# DATA EXTRACT
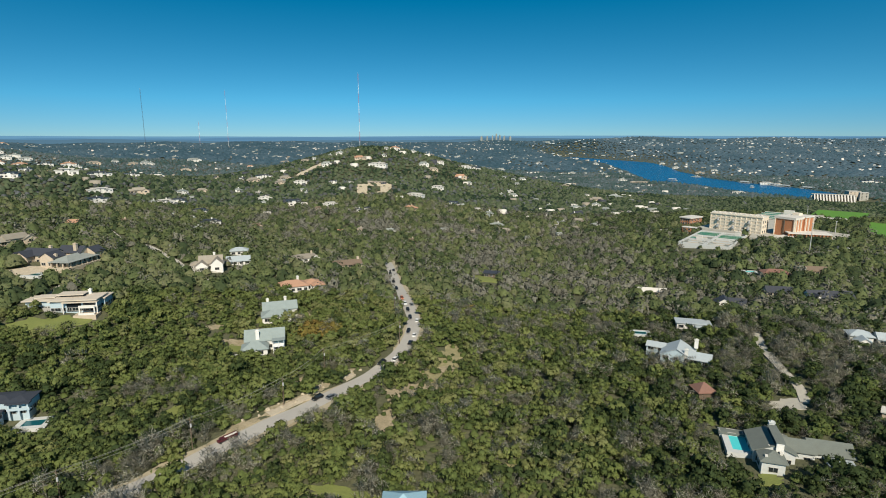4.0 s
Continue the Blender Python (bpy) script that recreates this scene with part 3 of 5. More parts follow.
part("roof_monitor", mon, WHITE, big_roof, "raised roof monitor with dark glazing")
mon = bmesh.new()
box(mon, -2.32, -2.16, -4.4, 5.8, 6.0, 7.8)
part("monitor_glazing", mon, GLASS, big_roof)
mon = bmesh.new()
box(mon, -2.5, 0.2, -5.3, 6.3, 8.0, 8.25)
part("monitor_roof", mon, R_SLATE, big_roof)
for u, v, z in ((-3.6, -3.4, 5.9), (-1.6, -4.2, 5.8), (-1.0, -5.8, 5.4), (-5.6, -8.4, 5.2)):
    sk = bmesh.new()
    box(sk, u - 0.4, u + 0.4, v - 0.4, v + 0.4, z - 0.8, z + 0.2)
    part("skylight", sk, R_WHITE, big_roof)
house("dark_roof_house", "white gabled house with dark roof", 138, 344, -10, [(-1, 0, 9, 9, 1.2, "y", 3.2), (6, 2, 9, 8, 1.1, "x", 2.8)], WHITE, R_DARK, front=0.35)
house("dark_roof_house", "low house with dark blue roof", 176, 374, 0, [(0, 0, 15, 8, 1, "x", 2.6)], STONE, R_DARK, front=0.35)
house("dark_roof_house", "long house with several dark blue gables", 199, 362, 8, [(-7, 0, 12, 8, 1.1, "x", 3.2), (5, 1, 16, 8, 1, "x", 2.8), (-10, -5, 5, 6, 1, "y", 2.4)], WHITE, R_DARK, front=0.35)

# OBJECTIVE
Reproduce all of the data exactly; the pictures do not belong in the copy.

# EXERCISE SOLUTION
4.0 s
Continue the Blender Python (bpy) script that recreates this scene with part 3 of 5. More parts follow.
part("roof_monitor", mon, WHITE, big_roof, "raised roof monitor with dark glazing")
mon = bmesh.new()
box(mon, -2.32, -2.16, -4.4, 5.8, 6.0, 7.8)
part("monitor_glazing", mon, GLASS, big_roof)
mon = bmesh.new()
box(mon, -2.5, 0.2, -5.3, 6.3, 8.0, 8.25)
part("monitor_roof", mon, R_SLATE, big_roof)
for u, v, z in ((-3.6, -3.4, 5.9), (-1.6, -4.2, 5.8), (-1.0, -5.8, 5.4), (-5.6, -8.4, 5.2)):
    sk = bmesh.new()
    box(sk, u - 0.4, u + 0.4, v - 0.4, v + 0.4, z - 0.8, z + 0.2)
    part("skylight", sk, R_WHITE, big_roof)
house("dark_roof_house", "white gabled house with dark roof", 138, 344, -10, [(-1, 0, 9, 9, 1.2, "y", 3.2), (6, 2, 9, 8, 1.1, "x", 2.8)], WHITE, R_DARK, front=0.35)
house("dark_roof_house", "low house with dark blue roof", 176, 374, 0, [(0, 0, 15, 8, 1, "x", 2.6)], STONE, R_DARK, front=0.35)
house("dark_roof_house", "long house with several dark blue gables", 199, 362, 8, [(-7, 0, 12, 8, 1.1, "x", 3.2), (5, 1, 16, 8, 1, "x", 2.8), (-10, -5, 5, 6, 1, "y", 2.4)], WHITE, R_DARK, front=0.35)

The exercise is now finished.